09 May, 2019 — By ERIN COBBY

Paul Brennen and Isabella Nefar in Jude. Photo: Marc Brenner

THE story of a gifted Syrian refugee who comes to England to fulfil her father’s dreams of her attending Oxford University, Jude, a reworking of Thomas Hardy’s final novel, challenges perceptions of prejudice and explores questions about genius through bitter-sweet dialogue and magical realist elements.

The non-linear structure of the piece gradually reveals the mystery behind Jude’s actions. While this effectively builds suspense, gradually creating a more complete and extreme view of Jude (Isabella Nefar), the disjointed storytelling results in parts of the play becoming lost among seemingly bizarre details.

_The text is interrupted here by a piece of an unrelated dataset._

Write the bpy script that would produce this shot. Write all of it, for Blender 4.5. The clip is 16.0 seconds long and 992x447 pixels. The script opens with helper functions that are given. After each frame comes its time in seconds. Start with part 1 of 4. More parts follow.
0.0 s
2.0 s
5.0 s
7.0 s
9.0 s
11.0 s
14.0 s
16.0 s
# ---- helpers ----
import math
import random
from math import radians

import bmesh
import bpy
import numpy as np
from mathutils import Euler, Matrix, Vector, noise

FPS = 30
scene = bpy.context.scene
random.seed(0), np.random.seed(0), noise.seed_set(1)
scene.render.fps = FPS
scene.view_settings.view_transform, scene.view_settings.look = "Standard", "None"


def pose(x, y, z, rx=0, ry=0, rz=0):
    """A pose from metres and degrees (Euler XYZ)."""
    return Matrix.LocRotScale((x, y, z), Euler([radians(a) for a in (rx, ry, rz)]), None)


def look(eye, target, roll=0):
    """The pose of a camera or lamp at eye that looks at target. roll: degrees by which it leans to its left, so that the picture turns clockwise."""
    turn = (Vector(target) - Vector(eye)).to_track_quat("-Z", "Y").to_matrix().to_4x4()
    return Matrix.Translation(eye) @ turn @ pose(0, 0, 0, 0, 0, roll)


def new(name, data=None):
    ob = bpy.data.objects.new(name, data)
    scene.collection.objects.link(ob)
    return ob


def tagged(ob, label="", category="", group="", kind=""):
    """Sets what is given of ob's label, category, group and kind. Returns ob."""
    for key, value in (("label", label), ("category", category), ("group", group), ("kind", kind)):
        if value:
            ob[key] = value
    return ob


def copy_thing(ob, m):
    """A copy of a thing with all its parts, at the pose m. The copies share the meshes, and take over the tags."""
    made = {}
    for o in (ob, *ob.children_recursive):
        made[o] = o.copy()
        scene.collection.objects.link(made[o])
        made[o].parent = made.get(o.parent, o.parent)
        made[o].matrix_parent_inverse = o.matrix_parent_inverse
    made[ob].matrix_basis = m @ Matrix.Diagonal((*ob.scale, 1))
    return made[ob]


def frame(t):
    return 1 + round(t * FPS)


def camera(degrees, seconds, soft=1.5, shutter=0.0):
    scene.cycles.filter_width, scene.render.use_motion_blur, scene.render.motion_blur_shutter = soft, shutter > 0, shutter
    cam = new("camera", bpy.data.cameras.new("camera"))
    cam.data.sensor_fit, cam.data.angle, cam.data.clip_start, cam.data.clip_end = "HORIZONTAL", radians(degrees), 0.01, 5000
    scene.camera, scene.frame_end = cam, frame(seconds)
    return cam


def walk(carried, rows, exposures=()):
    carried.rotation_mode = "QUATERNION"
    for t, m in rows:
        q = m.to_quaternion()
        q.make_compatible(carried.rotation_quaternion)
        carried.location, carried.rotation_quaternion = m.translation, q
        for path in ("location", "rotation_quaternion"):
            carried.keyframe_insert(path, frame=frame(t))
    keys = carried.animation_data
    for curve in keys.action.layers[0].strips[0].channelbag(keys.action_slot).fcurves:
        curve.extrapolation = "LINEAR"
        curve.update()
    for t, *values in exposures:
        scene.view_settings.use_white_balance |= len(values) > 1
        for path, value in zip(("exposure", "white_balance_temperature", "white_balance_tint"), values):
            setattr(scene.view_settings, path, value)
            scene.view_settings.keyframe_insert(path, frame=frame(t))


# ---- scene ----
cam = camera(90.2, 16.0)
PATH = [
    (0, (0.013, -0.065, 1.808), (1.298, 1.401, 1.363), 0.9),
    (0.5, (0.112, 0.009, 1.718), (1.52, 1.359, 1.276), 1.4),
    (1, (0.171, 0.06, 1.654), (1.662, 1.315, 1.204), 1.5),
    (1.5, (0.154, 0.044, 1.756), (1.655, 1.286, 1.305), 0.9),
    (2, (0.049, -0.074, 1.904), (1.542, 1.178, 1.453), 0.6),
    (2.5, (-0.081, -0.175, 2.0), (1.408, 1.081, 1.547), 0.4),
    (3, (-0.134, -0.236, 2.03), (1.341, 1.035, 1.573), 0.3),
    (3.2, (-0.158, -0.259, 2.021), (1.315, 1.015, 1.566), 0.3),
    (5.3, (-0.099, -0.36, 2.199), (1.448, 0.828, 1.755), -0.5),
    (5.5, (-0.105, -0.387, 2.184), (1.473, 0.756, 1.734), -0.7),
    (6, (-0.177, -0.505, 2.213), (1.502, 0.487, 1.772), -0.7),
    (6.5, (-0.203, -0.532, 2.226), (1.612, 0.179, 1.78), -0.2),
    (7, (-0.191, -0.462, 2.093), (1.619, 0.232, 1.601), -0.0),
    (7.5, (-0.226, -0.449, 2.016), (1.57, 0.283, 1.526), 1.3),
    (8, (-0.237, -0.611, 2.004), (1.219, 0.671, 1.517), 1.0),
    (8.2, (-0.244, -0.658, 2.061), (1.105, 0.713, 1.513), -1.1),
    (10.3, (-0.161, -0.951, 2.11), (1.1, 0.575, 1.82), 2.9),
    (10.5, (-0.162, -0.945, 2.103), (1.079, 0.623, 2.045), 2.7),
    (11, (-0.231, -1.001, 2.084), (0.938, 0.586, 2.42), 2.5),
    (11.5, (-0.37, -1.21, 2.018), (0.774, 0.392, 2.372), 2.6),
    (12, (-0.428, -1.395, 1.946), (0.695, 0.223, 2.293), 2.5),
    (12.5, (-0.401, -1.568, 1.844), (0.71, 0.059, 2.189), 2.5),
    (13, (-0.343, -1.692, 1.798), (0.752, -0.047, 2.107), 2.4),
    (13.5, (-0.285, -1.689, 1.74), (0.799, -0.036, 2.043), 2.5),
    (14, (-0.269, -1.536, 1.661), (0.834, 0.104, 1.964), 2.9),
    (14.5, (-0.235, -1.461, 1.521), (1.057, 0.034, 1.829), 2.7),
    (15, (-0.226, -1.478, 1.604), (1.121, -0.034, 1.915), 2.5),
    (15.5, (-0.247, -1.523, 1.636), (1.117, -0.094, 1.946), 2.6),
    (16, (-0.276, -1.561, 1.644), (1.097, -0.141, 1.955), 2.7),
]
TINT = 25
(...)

Ashley Martin-Davis’s staging is beautifully executed. Set in the round, the audience face an ominous set of black double doors and a floor littered with hundreds of books. A sense of space is created effectively and simplistically, with panels in the floor lifting up to reveal mud or sand. A particularly striking image is manufactured when Jude faces the audience, dripping in pig’s blood that mingles with the white snow at her feet.

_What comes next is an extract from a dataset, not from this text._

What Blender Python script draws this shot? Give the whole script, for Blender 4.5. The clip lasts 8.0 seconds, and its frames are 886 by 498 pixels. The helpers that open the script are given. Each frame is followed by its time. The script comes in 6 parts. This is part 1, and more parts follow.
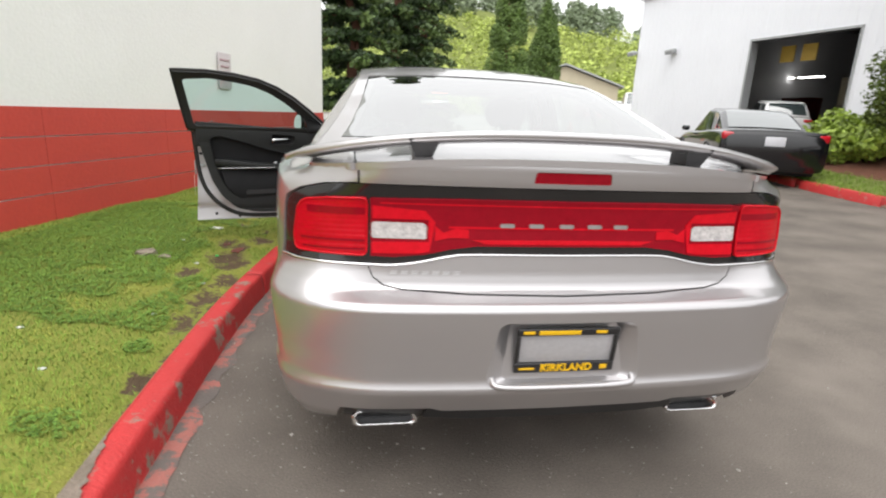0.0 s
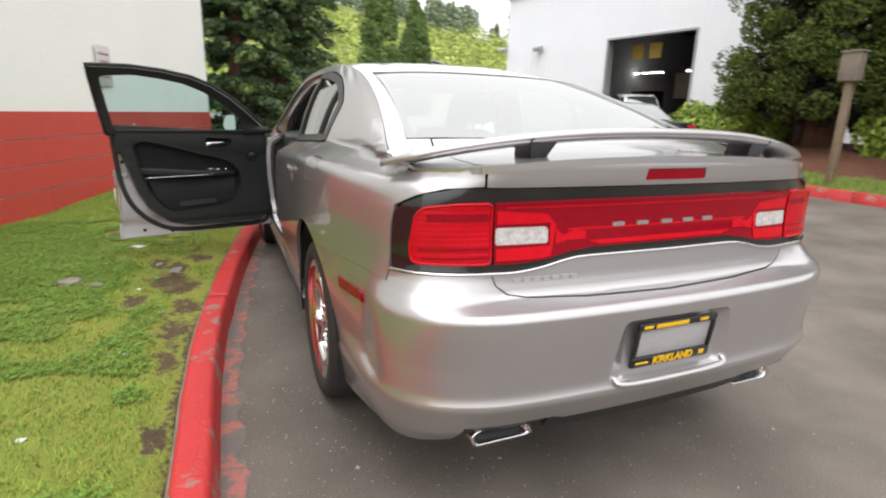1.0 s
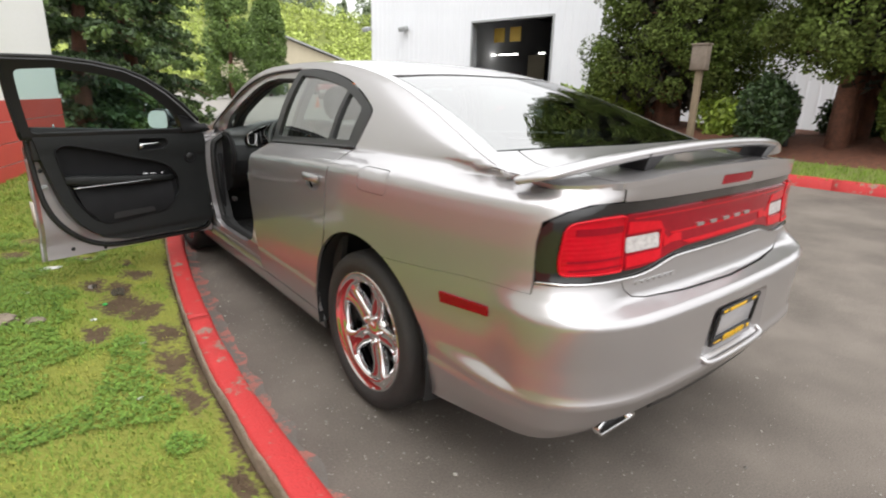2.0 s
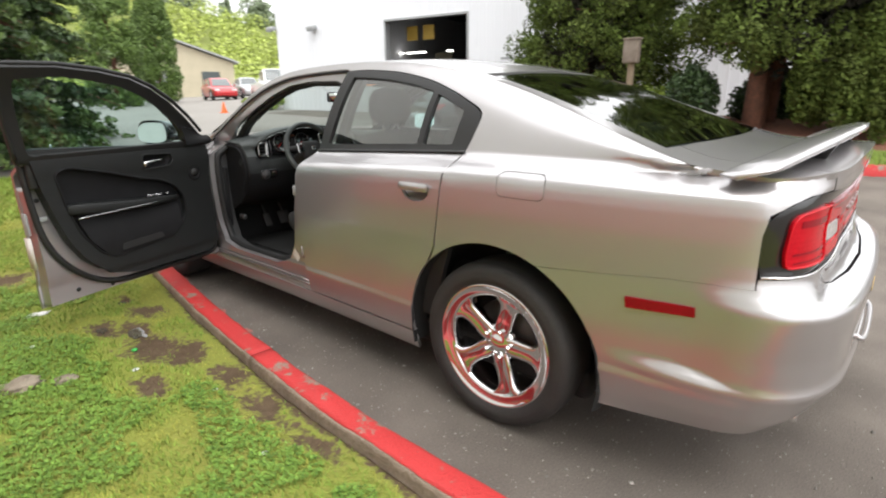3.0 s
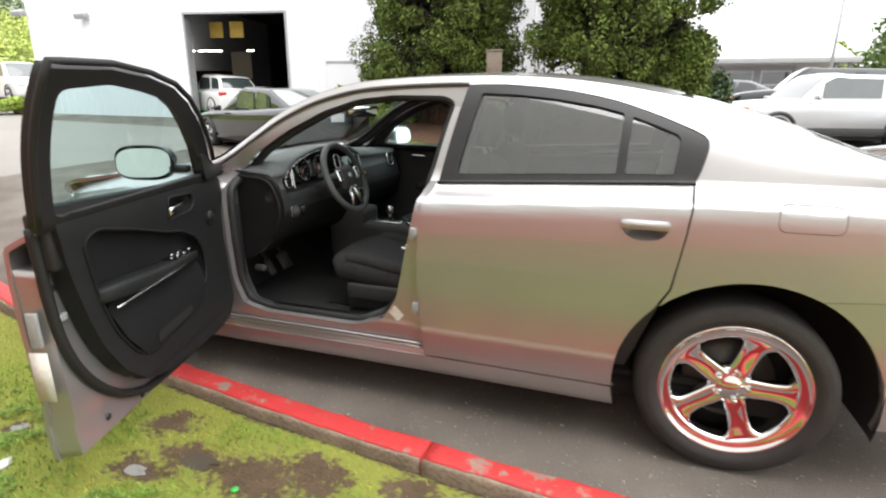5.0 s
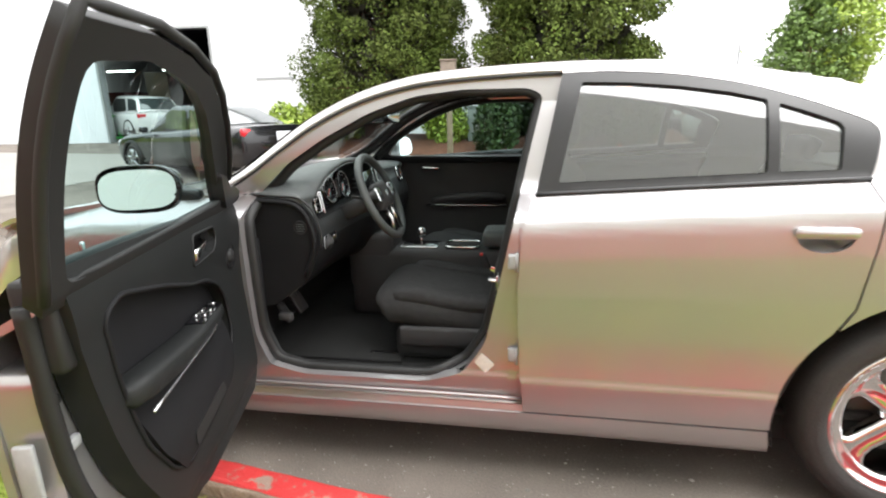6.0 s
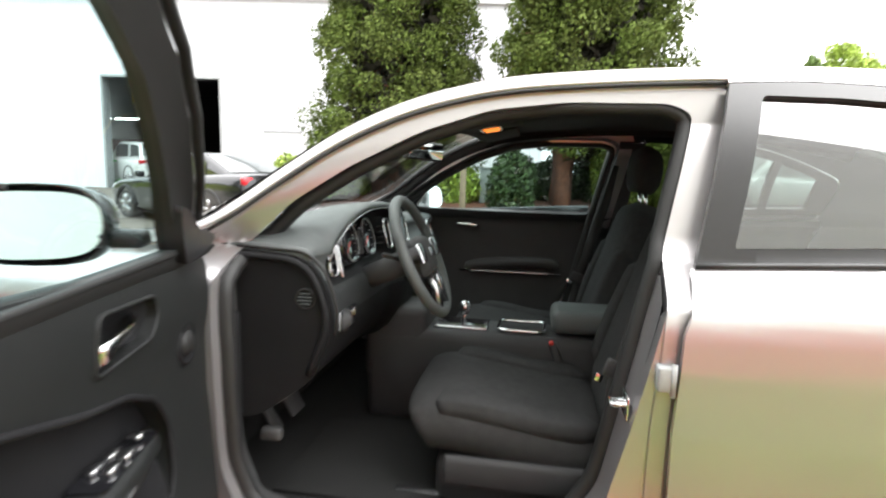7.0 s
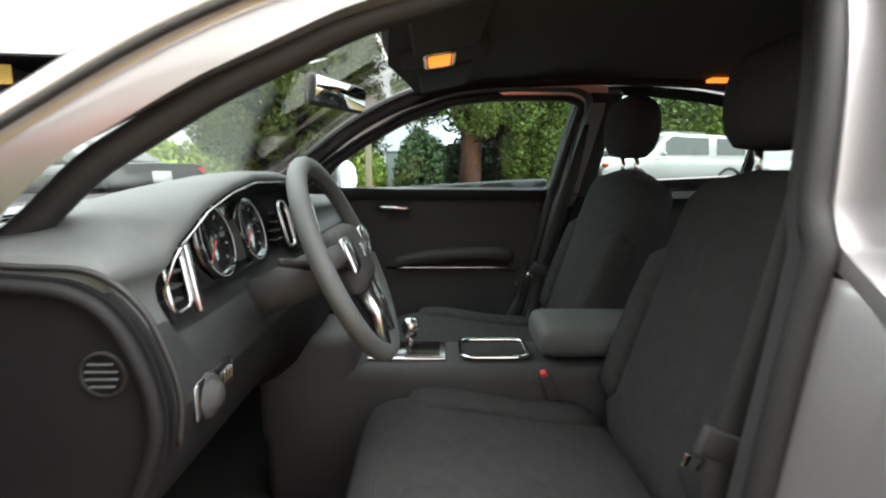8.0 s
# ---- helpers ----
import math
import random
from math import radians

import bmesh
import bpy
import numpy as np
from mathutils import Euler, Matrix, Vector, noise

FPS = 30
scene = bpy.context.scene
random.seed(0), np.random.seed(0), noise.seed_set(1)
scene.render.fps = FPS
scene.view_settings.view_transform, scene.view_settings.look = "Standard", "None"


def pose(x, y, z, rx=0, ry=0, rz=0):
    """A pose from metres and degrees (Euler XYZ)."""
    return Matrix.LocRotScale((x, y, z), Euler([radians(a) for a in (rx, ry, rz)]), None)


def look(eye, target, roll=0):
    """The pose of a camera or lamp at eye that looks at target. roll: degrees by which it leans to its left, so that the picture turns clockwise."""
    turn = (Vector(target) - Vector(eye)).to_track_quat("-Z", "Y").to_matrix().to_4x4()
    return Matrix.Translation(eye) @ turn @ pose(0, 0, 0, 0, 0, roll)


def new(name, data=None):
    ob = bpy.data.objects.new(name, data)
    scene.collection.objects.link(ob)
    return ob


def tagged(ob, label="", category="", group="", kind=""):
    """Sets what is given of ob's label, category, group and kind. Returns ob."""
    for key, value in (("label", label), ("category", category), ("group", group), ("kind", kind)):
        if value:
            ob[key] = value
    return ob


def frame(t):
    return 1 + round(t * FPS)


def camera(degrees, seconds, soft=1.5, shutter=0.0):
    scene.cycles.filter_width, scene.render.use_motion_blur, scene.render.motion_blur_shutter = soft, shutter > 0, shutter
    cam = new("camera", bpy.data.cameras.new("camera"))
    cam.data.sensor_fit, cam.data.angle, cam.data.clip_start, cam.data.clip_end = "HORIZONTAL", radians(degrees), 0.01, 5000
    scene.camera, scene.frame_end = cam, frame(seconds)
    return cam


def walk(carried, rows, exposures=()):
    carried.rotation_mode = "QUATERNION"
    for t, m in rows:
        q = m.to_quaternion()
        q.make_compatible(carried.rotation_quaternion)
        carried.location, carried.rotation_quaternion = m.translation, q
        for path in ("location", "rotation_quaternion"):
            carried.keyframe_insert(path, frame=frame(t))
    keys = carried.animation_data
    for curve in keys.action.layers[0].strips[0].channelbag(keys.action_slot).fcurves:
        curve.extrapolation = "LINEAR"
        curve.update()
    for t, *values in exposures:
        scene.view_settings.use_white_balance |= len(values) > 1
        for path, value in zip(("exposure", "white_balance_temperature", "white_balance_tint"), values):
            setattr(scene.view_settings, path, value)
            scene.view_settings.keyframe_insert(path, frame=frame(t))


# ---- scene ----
cam = camera(80.5, 8.0, soft=2.0, shutter=0.4)
PATH = [
    (0, (-0.621, -2.463, 1.264), (-0.301, -0.554, 0.762), 2.7),
    (0.5, (-0.968, -2.374, 1.272), (-0.461, -0.499, 0.795), 1.8),
    (1, (-1.264, -2.187, 1.248), (-0.496, -0.41, 0.749), 1.7),
    (1.2, (-1.389, -2.1, 1.272), (-0.507, -0.382, 0.752), 0.5),
    (2.3, (-2.132, -1.619, 1.343), (-0.861, -0.174, 0.798), 2.1),
    (2.5, (-2.237, -1.464, 1.324), (-0.932, -0.043, 0.795), 1.7),
    (3, (-2.492, -1.093, 1.336), (-1.04, 0.163, 0.775), -0.5),
    (3.5, (-2.732, -0.735, 1.387), (-1.136, 0.315, 0.794), -0.5),
    (4, (-2.832, -0.313, 1.383), (-1.139, 0.576, 0.795), -0.3),
    (4.5, (-2.876, 0.104, 1.393), (-1.117, 0.875, 0.833), 0.5),
    (5, (-2.901, 0.529, 1.403), (-1.072, 1.122, 0.854), 0.4),
    (5.2, (-2.858, 0.682, 1.386), (-1.011, 1.245, 0.866), 0.4),
    (6.3, (-2.429, 1.403, 1.296), (-0.516, 1.71, 0.798), -1.9),
    (6.5, (-2.299, 1.494, 1.26), (-0.381, 1.868, 0.833), -2.0),
    (7, (-1.945, 1.567, 1.232), (0.009, 1.905, 0.968), 1.4),
    (7.5, (-1.597, 1.654, 1.143), (0.392, 1.744, 0.958), 0.1),
    (8, (-1.32, 1.744, 1.157), (0.657, 1.718, 0.854), -0.0),
]
EXPOSURES = [(0, 0.02), (2.5, 0.15), (3.5, 0.38), (4.5, 0.55), (5.2, 0.62), (6.5, 1.28), (7.0, 1.38), (7.5, 1.58), (8, 1.68)]
walk(cam, [(t, look(eye, target, roll)) for t, eye, target, roll in PATH], EXPOSURES)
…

All the performances are admirable, with Nefar’s contrastingly childlike physicality and omnipotent air creating an impactful depiction of the eponymous character. The physical appearance of Euripides (Paul Brennen), dressed in classical robes and mask, seems to jar, although allows for insightful moments of personal reflection.

An interesting concept, brought together with evident stylistic skill by the theatre’s artistic director Edward Hall, who is leaving after nine years.